Renzo – Acompanho os profetas da chuva desde 2002. É muito recorrente que alguns deles se digam observadores da natureza, e não profetas. Ser profeta tem uma carga simbólica religiosa muito forte e é um peso muito grande pra eles carregarem nas costas. Então eles fazem as previsões e, no final, dizem que quem sabe mesmo é Deus. O interessante é que, em termos de conteúdo, eles dizem exatamente o que a Funceme diz em termos de probabilidade. Existe uma incerteza envolvida. Então as pessoas aceitam, mas não dão à ciência o direito de viver as incertezas.
OP – Como a meteorologia figura nesta história?
Renzo – Uma parte dessa confusão tem a ver com a história da meteorologia no Ceará. Ela começou com muita fanfarronice, voando de avião, fazendo uma pulverização nas nuvens com sal de prata pra fazer chover mais rápido. Só que você percebe que o spray não produz chuva, só apressa. Então essa tecnologia sempre foi muito controvertida. Para uma mentalidade do sertão, isso equivaleria dizer que o homem da cidade se acreditava com o poder de produzir chuva. E tanto é assim que o Patativa do Assaré fez o poema Ao dotô do avião, onde ele coloca vários elementos importantes. O homem se adequa ao ciclo da natureza e não vice-versa. No Ceará, o clima sempre esteve ligado à religião. Então era desrespeitoso e absurdo achar que o cidadão iria produzir chuva.
OP – As pessoas já absorveram a gravidade do aquecimento global?

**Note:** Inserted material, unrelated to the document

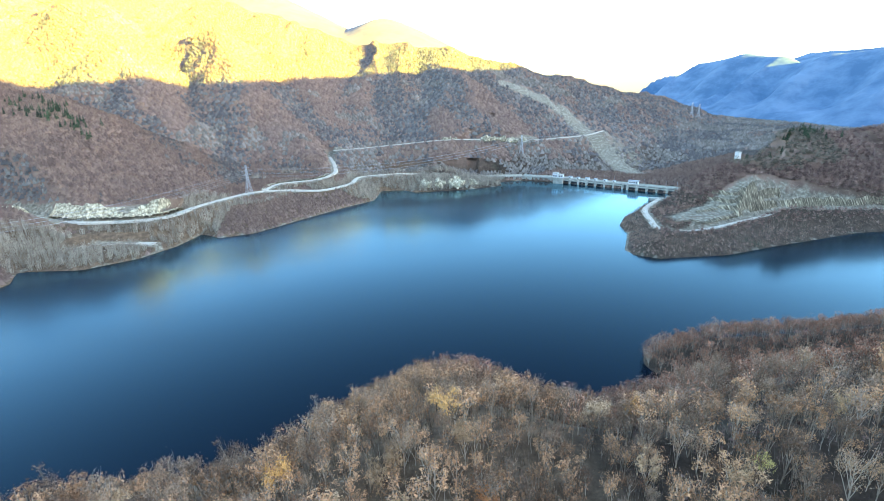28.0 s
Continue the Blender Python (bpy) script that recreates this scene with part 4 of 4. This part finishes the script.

Renzo – Não sei se, algum dia, entenderemos o aquecimento global. A natureza funciona em ciclos. O dia e a noite, as estações do ano. São ciclos que, por serem curtos, a gente consegue entender bem. Só que existem aqueles que são muito longos. Costuma-se dizer que, aqui no semi-árido, existem ciclos onde duas ou três décadas são mais secas, depois outras mais chuvosas. Pode ser que exista um ciclo bem mais longo que a gente não tem nem ideia. Se o futuro provar que estamos errados, tudo bem, fizemos o que tinha de ser feito.
OP – Então existe uma visão positiva para o futuro?
Renzo – A ciência é feita por incertezas, ela só caminha porque ensina o que não sabe. Mas existe o que chamam de princípio precaucionário. Que diz que você precisa medir o quanto você perde se tiver certo e não fazer nada e o quanto perde se estiver errado e fizer muita coisa. Então imagina que não existe aquecimento global nenhum, só que tomamos as atitudes necessárias. O que a gente perde? Existe uma perda em termos de crescimento econômico. Agora a outra opção é que existe um aquecimento global, ele está acontecendo, tem a ver com produção industrial, mas a gente assume que não está acontecendo e não faz nada. O que perdemos no futuro? Várias pessoas dizem que não fazer nada pode ter um custo muito alto. A chance de estarmos certos é grande e mesmo que estejamos errados, tem como recuperar. Existe ainda um outro lado em que talvez não tenhamos como recuperar. Talvez a gente de fato passe por uma sequência grande de eventos extremos. O lance do aquecimento climático não tem a ver com o mundo ficar mais quente todo dia. O ponto é que eventos extremos, como chuva, furacão, tendam a ser mais frequentes. O nível do mar já está subindo, algumas nações já começam a se transferir. E voltamos à história de Fortaleza ser a Las Vegas do semi-árido. Não dá pra falar em cortar a emissão de carbono sem reduzir atividade industrial. E não podemos falar de aquecimento global sem redução de consumo. E como faz para a população da Aldeota parar de consumir tanto? Nos meus momentos mais pessimistas, eu penso que a humanidade só consegue se re-programar mentalmente em escala continental numa experiência de quase morte. O que significa uma imensa catástrofe. E aí todo mundo para e se repensa. Mas eu sou professor e tenho que acreditar que a educação tem o seu valor.